+++ Raw data +++

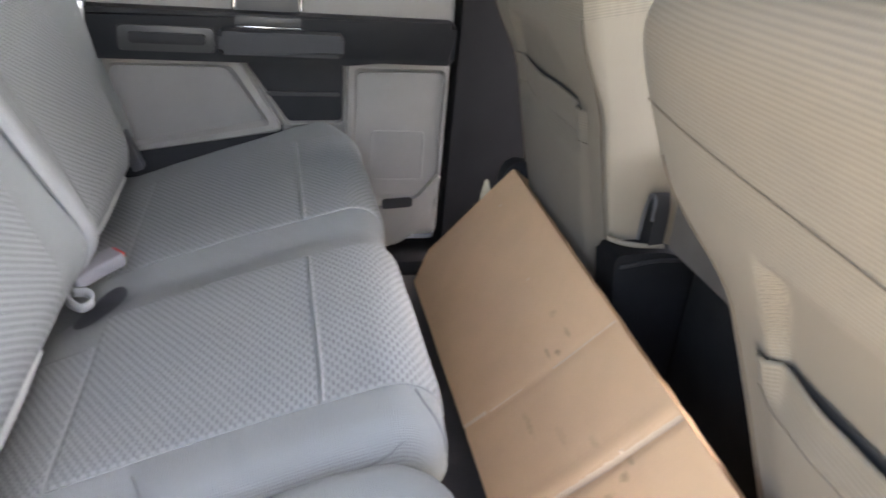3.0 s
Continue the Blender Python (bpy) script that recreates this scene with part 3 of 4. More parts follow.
def build_back(which, panels, th):
    body = part("backrest", back_body(which), M_CLOTH, th)
    pt = lambda q, y, lift: back_point(which, q, y, lift)
    for (a, b, c, d) in panels:
        part("cloth_panel", panel_patch(pt, a, b, c, d), M_DASH, body, "grey cloth panel with staggered dark slots")
        for y in (c, d):
            part("panel_seam", panel_seam(pt, a, b, y), M_CLOTH, body)


build_back("near", [(-0.005, 0.349, -0.16, 0.137), (0.351, 0.53, -0.16, 0.146)], near_cushion)
build_back("bench", [(-0.005, 0.349, 0.334, 0.640), (0.351, 0.555, 0.322, 0.656), (-0.005, 0.349, 0.815, 1.145), (0.351, 0.555, 0.815, 1.145)], bench_cushion)
def bolster_seam(off):
    """A sewn line beside the joint of the two seat backs."""
    y = lambda q: BACKS["bench"][0] + back_split(q) + off
    return tube([back_point("bench", q, y(q), 0.0006) for q in [-0.02 + 0.012 * k for k in range(54)]], 0.0018, 6)


for off in (0.012, 0.0175):
    part("bolster_seam", bolster_seam(off), M_PIPING, bench_cushion, "dark sewn line along the bolster")
for which, th, y0, y1 in (("bench", bench_cushion, 0.354, 0.688), ("bench", bench_cushion, 0.824, 1.203)):
    part("pale_stitch", tube([cushion_point(which, 0.3225, y0 + (y1 - y0) * k / 40, 0.0016 + 0.0012 * (k % 2)) for k in range(41)], 0.0012, 5), M_STITCH, th, "pale stitched line")
part("front_seam", tube([cushion_point("near", 0.3340, -0.149 + 0.330 * k / 40, 0.0012) for k in range(41)], 0.0013, 5), M_PIPING, near_cushion, "dark sewn line across the cushion")
# the middle headrest
hr = thing("headrest", (-0.20, 0.468, 0.80), "grey cloth headrest on the middle of the rear seat back", "headrest")
def headrest_point(i, j):
    a = 2 * math.pi * i / 40
    c, s = math.cos(a), math.sin(a)
    k = 0.28
    u = math.copysign(abs(c) ** k, c)
    v = math.copysign(abs(s) ** k, s)
    z = j / 14
    shrink = 1 - 0.55 * end_drop(min(z, 1 - z), 0.16) / 0.16
    lean = -SLOPE * 0.2 * z
    return Vector((-0.224 + lean + 0.048 * u * shrink, 0.468 + (0.104 - 0.010 * z) * v * shrink, 0.800 + 0.20 * z))
part("pad", grid(headrest_point, 40, 15, True, lambda i, j: (i * 0.015, j * 0.014), caps=True), M_CLOTH, hr)
for y in (0.42, 0.52):
    part("post", tube([(-0.24, y, 0.78), (-0.25, y, 0.86)], 0.006), M_CHROME, hr)

# ---------------------------------------------------------------- doors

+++

What the exercise asks → Copy the listing in full and without alteration, omitting every picture.

Response →
3.0 s
Continue the Blender Python (bpy) script that recreates this scene with part 3 of 4. More parts follow.
def build_back(which, panels, th):
    body = part("backrest", back_body(which), M_CLOTH, th)
    pt = lambda q, y, lift: back_point(which, q, y, lift)
    for (a, b, c, d) in panels:
        part("cloth_panel", panel_patch(pt, a, b, c, d), M_DASH, body, "grey cloth panel with staggered dark slots")
        for y in (c, d):
            part("panel_seam", panel_seam(pt, a, b, y), M_CLOTH, body)


build_back("near", [(-0.005, 0.349, -0.16, 0.137), (0.351, 0.53, -0.16, 0.146)], near_cushion)
build_back("bench", [(-0.005, 0.349, 0.334, 0.640), (0.351, 0.555, 0.322, 0.656), (-0.005, 0.349, 0.815, 1.145), (0.351, 0.555, 0.815, 1.145)], bench_cushion)
def bolster_seam(off):
    """A sewn line beside the joint of the two seat backs."""
    y = lambda q: BACKS["bench"][0] + back_split(q) + off
    return tube([back_point("bench", q, y(q), 0.0006) for q in [-0.02 + 0.012 * k for k in range(54)]], 0.0018, 6)


for off in (0.012, 0.0175):
    part("bolster_seam", bolster_seam(off), M_PIPING, bench_cushion, "dark sewn line along the bolster")
for which, th, y0, y1 in (("bench", bench_cushion, 0.354, 0.688), ("bench", bench_cushion, 0.824, 1.203)):
    part("pale_stitch", tube([cushion_point(which, 0.3225, y0 + (y1 - y0) * k / 40, 0.0016 + 0.0012 * (k % 2)) for k in range(41)], 0.0012, 5), M_STITCH, th, "pale stitched line")
part("front_seam", tube([cushion_point("near", 0.3340, -0.149 + 0.330 * k / 40, 0.0012) for k in range(41)], 0.0013, 5), M_PIPING, near_cushion, "dark sewn line across the cushion")
# the middle headrest
hr = thing("headrest", (-0.20, 0.468, 0.80), "grey cloth headrest on the middle of the rear seat back", "headrest")
def headrest_point(i, j):
    a = 2 * math.pi * i / 40
    c, s = math.cos(a), math.sin(a)
    k = 0.28
    u = math.copysign(abs(c) ** k, c)
    v = math.copysign(abs(s) ** k, s)
    z = j / 14
    shrink = 1 - 0.55 * end_drop(min(z, 1 - z), 0.16) / 0.16
    lean = -SLOPE * 0.2 * z
    return Vector((-0.224 + lean + 0.048 * u * shrink, 0.468 + (0.104 - 0.010 * z) * v * shrink, 0.800 + 0.20 * z))
part("pad", grid(headrest_point, 40, 15, True, lambda i, j: (i * 0.015, j * 0.014), caps=True), M_CLOTH, hr)
for y in (0.42, 0.52):
    part("post", tube([(-0.24, y, 0.78), (-0.25, y, 0.86)], 0.006), M_CHROME, hr)

# ---------------------------------------------------------------- doors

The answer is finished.